The caterer said that to cater to “crisis-situations” they are equipped to extend and expand the supply of food and beverages at short notice to feed 300 instead of 200, but could not cope with anything more than that. This was, of course, perfectly understandable.

What was not understandable was the sincerity of focus on food which the gatecrashers exhibited upon landing uninvited at the venue. As the gatecrashers had arrived on the dot at 7 p.m., they made a beeline for the ‘non-veg’ section as soon as it was set up and attacked it as if they had not eaten since morning.

As a result, when the real VIP guests who were invited through effusive phone calls by Advocate Aavadla and his wife for this get-together arrived, there was hardly anything left for them to eat!

I found one retired milord stirring a huge vessel with the label ‘Chicken Curry’ in desperate search for some stray leftover piece of chicken! Needless to report, it was an unsuccessful quest, soon abandoned.

Friends were dispatched by Advocate Aavadla to various restaurants to buy whatever was readily available and bring it to the banquet hall as the empty plates of milords had started attracting curses rather than blessings from the guests.

Though they themselves were most miserly in court when it came to granting reliefs, milords were visibly upset to find not even an interim relief landing on their empty plates!

Even the best efforts of caterers and friends could not cope with the continuous influx of uninvited gatecrashers. Though it was no fault of Advocate Aavadla, the buck had to inevitably stop with him as it was at his daughter’s reception that this fiasco had played out.

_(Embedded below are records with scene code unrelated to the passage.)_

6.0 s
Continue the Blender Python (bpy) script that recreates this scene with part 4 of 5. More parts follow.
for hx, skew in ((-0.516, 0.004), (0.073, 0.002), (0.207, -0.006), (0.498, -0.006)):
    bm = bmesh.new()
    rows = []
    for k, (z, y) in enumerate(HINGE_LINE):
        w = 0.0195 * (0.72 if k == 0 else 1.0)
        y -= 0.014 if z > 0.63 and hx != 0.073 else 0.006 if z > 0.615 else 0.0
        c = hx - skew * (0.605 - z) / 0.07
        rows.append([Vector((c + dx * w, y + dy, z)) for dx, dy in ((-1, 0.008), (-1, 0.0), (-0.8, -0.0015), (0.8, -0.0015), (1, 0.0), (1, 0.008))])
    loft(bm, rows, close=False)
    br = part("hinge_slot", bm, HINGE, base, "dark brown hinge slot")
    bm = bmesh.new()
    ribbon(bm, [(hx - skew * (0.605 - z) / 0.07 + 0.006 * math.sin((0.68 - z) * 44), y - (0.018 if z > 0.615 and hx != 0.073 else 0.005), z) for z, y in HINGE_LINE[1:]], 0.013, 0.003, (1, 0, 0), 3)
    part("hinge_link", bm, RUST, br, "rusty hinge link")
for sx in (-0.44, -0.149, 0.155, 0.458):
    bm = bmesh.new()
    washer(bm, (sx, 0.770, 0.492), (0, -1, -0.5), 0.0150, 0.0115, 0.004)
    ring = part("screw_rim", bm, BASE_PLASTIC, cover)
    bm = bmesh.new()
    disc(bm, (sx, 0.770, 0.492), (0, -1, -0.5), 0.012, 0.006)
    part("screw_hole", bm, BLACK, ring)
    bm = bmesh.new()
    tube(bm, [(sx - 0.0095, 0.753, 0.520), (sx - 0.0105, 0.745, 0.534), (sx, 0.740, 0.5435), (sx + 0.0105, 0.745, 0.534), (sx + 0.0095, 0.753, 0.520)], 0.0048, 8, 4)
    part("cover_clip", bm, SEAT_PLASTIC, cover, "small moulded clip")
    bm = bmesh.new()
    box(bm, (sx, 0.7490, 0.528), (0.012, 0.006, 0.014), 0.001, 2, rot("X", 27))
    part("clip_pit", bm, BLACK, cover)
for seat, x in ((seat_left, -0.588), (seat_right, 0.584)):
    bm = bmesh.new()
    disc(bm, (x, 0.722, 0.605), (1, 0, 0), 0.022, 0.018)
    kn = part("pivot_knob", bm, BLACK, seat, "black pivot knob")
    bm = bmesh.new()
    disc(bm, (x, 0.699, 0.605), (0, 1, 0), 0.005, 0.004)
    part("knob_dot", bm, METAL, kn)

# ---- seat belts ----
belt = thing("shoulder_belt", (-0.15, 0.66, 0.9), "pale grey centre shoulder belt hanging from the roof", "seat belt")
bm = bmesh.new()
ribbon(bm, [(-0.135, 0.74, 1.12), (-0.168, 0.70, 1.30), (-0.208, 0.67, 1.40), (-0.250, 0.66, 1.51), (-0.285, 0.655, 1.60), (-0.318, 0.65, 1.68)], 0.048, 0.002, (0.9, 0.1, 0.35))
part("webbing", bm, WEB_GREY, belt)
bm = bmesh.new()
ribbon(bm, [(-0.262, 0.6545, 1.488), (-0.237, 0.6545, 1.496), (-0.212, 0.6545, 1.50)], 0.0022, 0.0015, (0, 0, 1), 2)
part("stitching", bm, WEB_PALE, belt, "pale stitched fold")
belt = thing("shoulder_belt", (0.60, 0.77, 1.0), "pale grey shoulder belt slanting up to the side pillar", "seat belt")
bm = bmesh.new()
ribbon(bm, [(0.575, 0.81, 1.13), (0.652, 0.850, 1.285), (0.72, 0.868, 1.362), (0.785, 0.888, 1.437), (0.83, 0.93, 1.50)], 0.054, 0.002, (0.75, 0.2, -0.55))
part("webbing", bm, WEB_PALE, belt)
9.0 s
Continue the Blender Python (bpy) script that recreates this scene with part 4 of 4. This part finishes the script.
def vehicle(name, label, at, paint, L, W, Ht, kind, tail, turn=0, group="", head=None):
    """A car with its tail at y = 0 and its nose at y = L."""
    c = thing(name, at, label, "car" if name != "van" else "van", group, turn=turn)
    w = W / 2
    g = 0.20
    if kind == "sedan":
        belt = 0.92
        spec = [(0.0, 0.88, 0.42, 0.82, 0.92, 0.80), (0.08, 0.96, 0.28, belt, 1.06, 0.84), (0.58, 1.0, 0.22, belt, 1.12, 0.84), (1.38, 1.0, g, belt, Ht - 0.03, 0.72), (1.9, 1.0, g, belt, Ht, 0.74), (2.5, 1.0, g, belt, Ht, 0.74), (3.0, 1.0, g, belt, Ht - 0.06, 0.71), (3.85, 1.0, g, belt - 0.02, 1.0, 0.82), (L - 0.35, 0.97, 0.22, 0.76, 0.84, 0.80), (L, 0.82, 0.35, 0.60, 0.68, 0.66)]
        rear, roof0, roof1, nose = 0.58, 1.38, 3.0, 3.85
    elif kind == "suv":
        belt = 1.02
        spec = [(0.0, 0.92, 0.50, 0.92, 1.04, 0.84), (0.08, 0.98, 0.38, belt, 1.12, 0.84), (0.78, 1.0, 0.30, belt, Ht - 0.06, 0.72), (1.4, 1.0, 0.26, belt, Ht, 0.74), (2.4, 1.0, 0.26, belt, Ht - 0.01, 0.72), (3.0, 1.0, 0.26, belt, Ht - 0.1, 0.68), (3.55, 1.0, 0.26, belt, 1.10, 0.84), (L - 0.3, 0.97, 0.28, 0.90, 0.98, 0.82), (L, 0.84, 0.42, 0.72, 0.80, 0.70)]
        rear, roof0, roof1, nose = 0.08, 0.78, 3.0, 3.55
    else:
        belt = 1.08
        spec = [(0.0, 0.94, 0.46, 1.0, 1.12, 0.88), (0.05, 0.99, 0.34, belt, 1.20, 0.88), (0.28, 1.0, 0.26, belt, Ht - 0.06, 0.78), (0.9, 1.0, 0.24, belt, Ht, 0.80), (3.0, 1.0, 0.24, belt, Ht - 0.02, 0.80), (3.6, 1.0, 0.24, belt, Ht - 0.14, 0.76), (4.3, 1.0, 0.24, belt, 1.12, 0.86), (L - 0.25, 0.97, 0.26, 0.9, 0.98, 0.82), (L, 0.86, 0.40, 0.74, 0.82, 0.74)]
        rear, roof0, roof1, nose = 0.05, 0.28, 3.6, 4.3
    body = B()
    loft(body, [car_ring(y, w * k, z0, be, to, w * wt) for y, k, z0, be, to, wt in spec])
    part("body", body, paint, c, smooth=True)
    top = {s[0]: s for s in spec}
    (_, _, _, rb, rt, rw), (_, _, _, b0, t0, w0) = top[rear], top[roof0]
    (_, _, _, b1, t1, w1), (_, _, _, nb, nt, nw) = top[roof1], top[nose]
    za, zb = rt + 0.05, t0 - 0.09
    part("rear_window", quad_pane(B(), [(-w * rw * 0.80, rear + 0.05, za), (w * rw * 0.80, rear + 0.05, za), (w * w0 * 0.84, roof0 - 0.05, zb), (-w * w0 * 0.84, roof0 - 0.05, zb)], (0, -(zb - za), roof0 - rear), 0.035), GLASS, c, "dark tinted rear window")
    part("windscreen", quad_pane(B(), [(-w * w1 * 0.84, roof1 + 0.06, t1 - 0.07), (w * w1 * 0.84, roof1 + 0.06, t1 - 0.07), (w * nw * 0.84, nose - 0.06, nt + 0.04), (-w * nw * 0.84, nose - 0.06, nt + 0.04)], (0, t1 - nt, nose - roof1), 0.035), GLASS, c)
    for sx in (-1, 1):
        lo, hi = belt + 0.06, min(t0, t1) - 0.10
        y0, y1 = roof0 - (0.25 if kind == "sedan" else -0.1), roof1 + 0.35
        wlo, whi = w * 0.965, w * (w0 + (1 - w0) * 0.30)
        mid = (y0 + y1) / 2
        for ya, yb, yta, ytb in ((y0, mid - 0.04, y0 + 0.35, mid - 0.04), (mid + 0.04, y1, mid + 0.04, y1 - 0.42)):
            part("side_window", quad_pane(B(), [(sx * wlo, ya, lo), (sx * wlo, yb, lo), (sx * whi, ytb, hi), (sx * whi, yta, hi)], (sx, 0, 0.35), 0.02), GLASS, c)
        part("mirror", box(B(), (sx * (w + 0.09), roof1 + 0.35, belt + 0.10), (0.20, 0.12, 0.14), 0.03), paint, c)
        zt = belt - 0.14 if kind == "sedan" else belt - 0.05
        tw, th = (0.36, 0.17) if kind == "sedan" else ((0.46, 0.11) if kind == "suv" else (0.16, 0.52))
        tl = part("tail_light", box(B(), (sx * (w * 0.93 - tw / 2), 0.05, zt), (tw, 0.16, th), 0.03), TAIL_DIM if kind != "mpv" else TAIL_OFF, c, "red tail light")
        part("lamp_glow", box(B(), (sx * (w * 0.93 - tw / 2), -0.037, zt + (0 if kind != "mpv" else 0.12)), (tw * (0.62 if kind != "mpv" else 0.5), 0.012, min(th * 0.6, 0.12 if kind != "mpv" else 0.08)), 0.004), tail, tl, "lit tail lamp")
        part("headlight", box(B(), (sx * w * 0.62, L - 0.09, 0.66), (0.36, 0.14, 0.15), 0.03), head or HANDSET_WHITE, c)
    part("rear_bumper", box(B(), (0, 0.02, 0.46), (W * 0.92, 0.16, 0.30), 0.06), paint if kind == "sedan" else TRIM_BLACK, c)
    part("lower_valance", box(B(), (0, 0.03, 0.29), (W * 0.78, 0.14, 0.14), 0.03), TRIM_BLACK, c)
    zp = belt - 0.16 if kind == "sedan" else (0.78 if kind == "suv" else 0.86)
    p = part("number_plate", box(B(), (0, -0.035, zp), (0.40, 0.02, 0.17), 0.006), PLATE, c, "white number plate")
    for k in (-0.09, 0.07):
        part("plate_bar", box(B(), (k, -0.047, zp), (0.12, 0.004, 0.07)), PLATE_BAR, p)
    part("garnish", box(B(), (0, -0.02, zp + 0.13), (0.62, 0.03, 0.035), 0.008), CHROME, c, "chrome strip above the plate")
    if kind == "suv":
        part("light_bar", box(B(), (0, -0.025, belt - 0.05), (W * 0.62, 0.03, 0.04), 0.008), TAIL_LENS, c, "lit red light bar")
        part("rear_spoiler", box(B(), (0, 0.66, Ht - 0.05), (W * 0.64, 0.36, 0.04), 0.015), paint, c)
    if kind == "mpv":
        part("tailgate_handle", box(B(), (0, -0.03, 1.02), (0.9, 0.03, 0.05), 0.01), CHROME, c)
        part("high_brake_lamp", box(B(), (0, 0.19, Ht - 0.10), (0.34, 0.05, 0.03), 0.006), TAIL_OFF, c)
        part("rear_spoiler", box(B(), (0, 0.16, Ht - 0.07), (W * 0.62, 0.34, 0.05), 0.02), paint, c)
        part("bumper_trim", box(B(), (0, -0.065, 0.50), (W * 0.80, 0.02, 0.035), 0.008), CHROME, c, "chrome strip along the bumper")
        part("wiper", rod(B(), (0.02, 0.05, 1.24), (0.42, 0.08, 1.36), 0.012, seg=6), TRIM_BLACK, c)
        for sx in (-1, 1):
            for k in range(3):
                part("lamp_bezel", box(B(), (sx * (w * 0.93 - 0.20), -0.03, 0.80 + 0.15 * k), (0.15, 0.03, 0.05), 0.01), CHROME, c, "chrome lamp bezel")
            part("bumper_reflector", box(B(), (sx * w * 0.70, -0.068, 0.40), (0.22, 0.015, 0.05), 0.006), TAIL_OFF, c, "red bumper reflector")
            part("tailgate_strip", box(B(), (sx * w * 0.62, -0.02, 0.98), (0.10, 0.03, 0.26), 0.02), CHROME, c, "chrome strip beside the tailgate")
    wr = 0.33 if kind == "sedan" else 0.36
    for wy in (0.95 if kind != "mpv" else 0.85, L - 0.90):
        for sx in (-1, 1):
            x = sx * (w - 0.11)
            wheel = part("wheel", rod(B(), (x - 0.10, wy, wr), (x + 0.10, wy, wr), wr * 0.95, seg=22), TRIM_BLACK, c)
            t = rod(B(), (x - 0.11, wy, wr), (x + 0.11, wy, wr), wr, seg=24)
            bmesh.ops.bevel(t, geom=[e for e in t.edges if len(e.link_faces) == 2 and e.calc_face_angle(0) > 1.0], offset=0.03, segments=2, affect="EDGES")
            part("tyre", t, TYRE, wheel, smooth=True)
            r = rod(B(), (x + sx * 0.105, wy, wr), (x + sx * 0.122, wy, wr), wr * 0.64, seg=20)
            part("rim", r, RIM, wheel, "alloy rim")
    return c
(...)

There was, however, only one element of poetic justice in all this. Semi-senile Advocate Thakela, whose gaffe had been the root cause in diverting the flow of a river of hungry mouths in spate from Kolhapur to Mumbai was one of the last to arrive for the reception with his legit invite.

By that time, however, even the last bits of salads had been polished off. He hobbled across to the deserted counter looking for some relief. The only consumable he could locate was a small Bisleri bottle… and even that was not full!